Well done Danjuma for Wafu and All Africa Games Silver and World Cup group stages trophy.
Well done Bosso for all those lovely quarter finals trophies.
Thanks Finidi for the wonderful 1 point against South Africa and Benin out of 6.
You are my guy jare 9jaRealist. It doesn’t take much to satisfy you and I.
@deo, abegi you forgot to “well done” the Super Falcons’ Olympics coach who got us a hasty 3-and-done 1-goal group stage exit….LMAO!
PS: Btw, can you remind us of how many victories we had in the WCQs before Finidi…LOL!
9jaRealist, again, you are climbing the ladder of my argument on the wrong wall.
I will leave you with this parting shot: several of our local coaches haven’t shown capacity to improve their tactical nous as evident from the output they produce, something which NFF’s shambolic handling of our football has exacerbated.
The only (slight) regret with this Falconets camping squad (apart from the inexplicable omission of Ajakaye – that is, ‘inexplicable’ if she’s not injured) is the failure to call-up and evaluate a top prospect like JOY OKONYE (born and raised in Lagos but who got to the US through the Right to Dream Academy Ghana), who’s been doing very well in the US collegiate system – and looks like could well be another Echegini.

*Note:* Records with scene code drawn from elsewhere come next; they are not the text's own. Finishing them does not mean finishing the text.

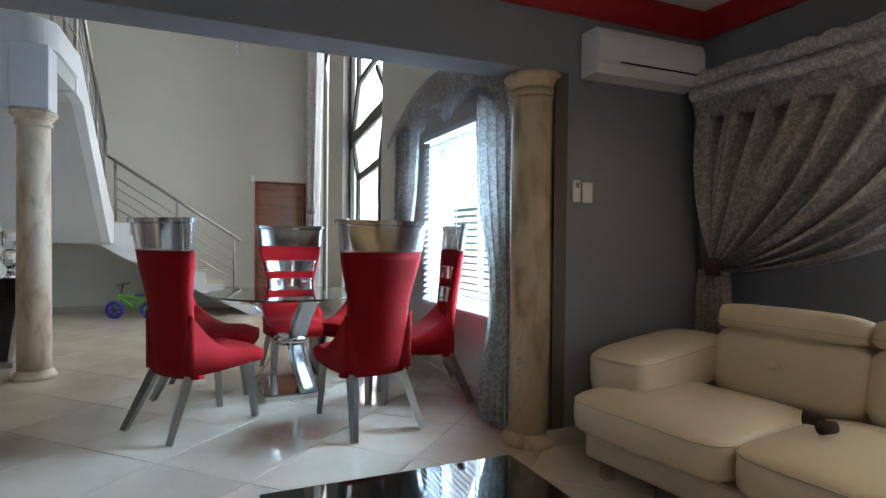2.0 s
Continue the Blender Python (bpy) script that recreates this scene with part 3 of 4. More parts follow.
for a, b, w in (((-8.45, 0.05), (-8.45, 4.45), 0.10), ((-6.65, 0.05), (-6.65, 4.45), 0.10), ((-8.4, 4.45), (-6.7, 4.45), 0.1), ((-8.4, 0.05), (-6.7, 0.05), 0.1)):
    part("door_frame", bar(a, b, w), M_FRAME_D, front)
for a, b, w in (((-8.40, 2.58), (-6.70, 2.78), 0.16), ((-8.05, 2.02), (-7.02, 2.12), 0.09), ((-8.38, 2.52), (-8.05, 2.02), 0.07), ((-6.86, 2.72), (-7.02, 2.12), 0.07),
                ((-8.05, 2.0), (-8.05, 0.1), 0.08), ((-7.02, 2.1), (-7.02, 0.1), 0.08), ((-8.02, 0.72), (-7.05, 0.66), 0.08),
                ((-8.38, 2.68), (-8.08, 3.32), 0.07), ((-6.74, 2.86), (-7.2, 3.3), 0.07), ((-8.08, 3.32), (-7.2, 3.42), 0.07), ((-8.08, 3.34), (-8.08, 4.4), 0.07), ((-7.2, 3.4), (-7.2, 4.4), 0.07)):
    part("glazing_bar", bar(a, b, w, 0.05), M_FRAME_D, front)
gp = part("pane", box(-8.40, -6.70, 2.417, 2.423, 0.1, 4.4), M_GLASS, front)
gp.visible_shadow = False
for z in (1.40, 1.05):
    part("handle", box(-8.40, -8.36, 2.31, 2.39, z - 0.07, z + 0.07, 0.008), M_CHROME, front)

# far wooden door
fdoor = thing("door_far", "brown flush veneered inner door, closed", "door", kind="structure")
part("leaf", box(-10.74, -10.70, 1.345, 2.095, 0.005, 2.115, 0.003), M_WOOD_FLUSH, fdoor)
part("door_frame", box(-10.72, -10.67, 1.29, 1.34, 0, 2.16, 0.004), M_WOOD_DOOR, fdoor)
part("door_frame", box(-10.72, -10.67, 2.10, 2.15, 0, 2.16, 0.004), M_WOOD_DOOR, fdoor)
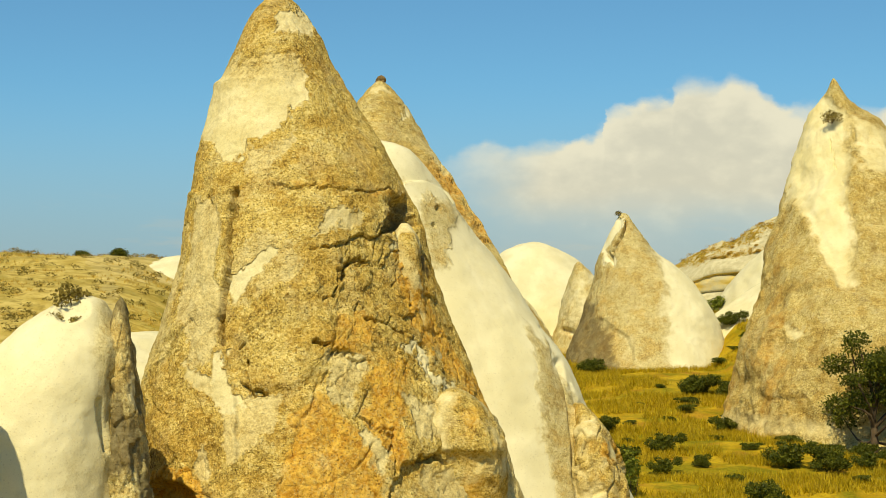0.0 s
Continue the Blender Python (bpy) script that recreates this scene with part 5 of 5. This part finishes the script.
for x, y, wide, deep_, high, label, seed, cream in ((96.5, 255.5, 10.0, 8.0, 4.2, "big white outcrop on the grassy slope", 25, 0.85), (84.0, 257.5, 3.2, 3.0, 1.3, "pale boulder half sunk in the slope", 26, 0.8),
                                                    (78.2, 250.5, 9.5, 5.0, 1.3, "flat cracked outcrop of pale stone", 27, 0.6)):
    z = hill_z(x, y - 0.3 * deep_)
    boulder([(z - 2.5, x - 0.52 * wide, x + 0.52 * wide, y - 0.52 * deep_, y + 0.5 * deep_), (z, x - 0.5 * wide, x + 0.5 * wide, y - 0.5 * deep_, y + 0.5 * deep_),
             (z + 0.55 * high, x - 0.45 * wide, x + 0.46 * wide, y - 0.42 * deep_, y + 0.45 * deep_), (z + 0.88 * high, x - 0.34 * wide, x + 0.36 * wide, y - 0.28 * deep_, y + 0.35 * deep_),
             (z + high, x - 0.12 * wide, x + 0.14 * wide, y - 0.08 * deep_, y + 0.12 * deep_)], label, seed, cream)


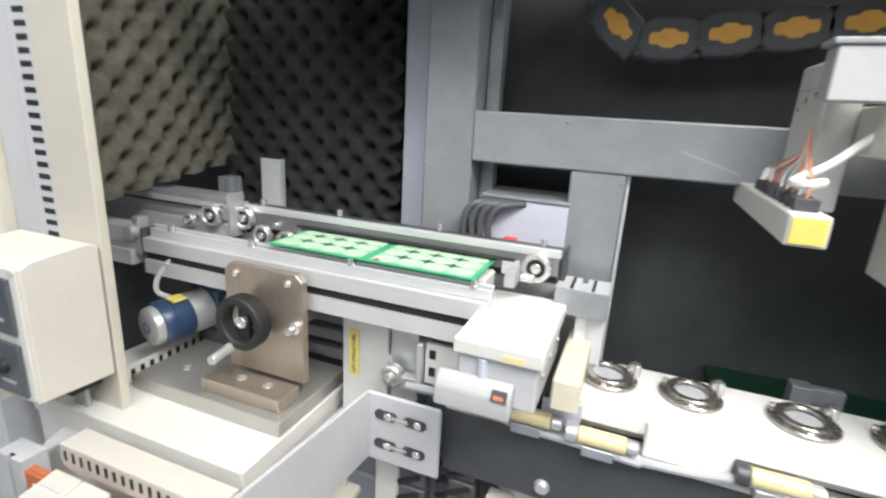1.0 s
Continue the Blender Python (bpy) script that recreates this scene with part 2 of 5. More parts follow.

GOOD LUCK TO DANJUMA AND HIS CHARGES!!
Your follow up on grassroot sports is commendable coz it takes so much passion to dig deep on prospects that our national scouts and coaches shockingly don’t even know yet it’s clear for all see. This draws me back to how much more our u17 coaches or u20 coaches has turned blind to so many prospects from successful academies in Nigeria example is BLFA and their NNL runners up. Only to settle for strange players from unknown teams like yum yum and giant brila due to corrupt practices.